La materia risalta e prevale sulle sfumature così come le figure dominano nello spazio, soprattutto se esili, proprio perché libere da ogni artificio e da ogni ornamento.
Carlo Vincenti delinea volti femminili nella loro semplicità, anche quando se ne esalti il senso dell'isolamento tormentoso, senza tuttavia esagerarne il dramma.
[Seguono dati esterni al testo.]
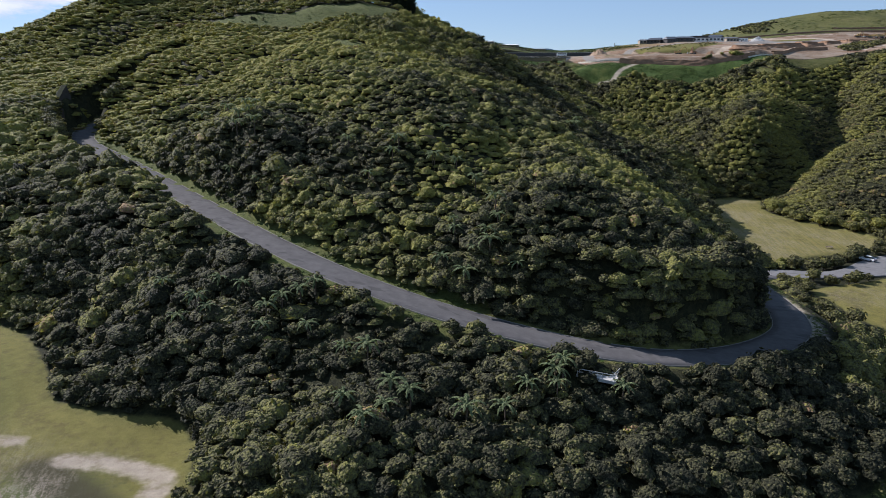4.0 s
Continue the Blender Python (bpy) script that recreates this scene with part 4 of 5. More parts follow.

L'atto con cui Giovanna Iorio ha voluto scegliere tra le opere di Carlo Vincenti, quelle che fossero più vicine al suo sentire, ancora una volta rivelano la sintonia che si è andata creando tra lei e l'artista: non nel rafforzare quel senso di indefinito che talvolta traspare nei ritratti di Carlo Vincenti o di vuoto e di silenzio prima che venissero distinti gli uni e abitati gli altri, proprio con le parole de “La memoria dell'acqua”.
Con questa raccolta di poesie per entrambi è stato possibile riaffermare la propria continuità stilistica, frutto di influenze esterne e del divenire proprio delle loro esistenze, in tempi diversi e separati: sollecitati da continui stimoli intellettuali, emotivi e fisici, hanno teso il loro pensiero al valore insostituibile della propria memoria, unica detentrice di insegnamenti già preziosamente acquisiti e metabolizzati. Se solo fosse ancora possibile pronti per accoglierne ancora.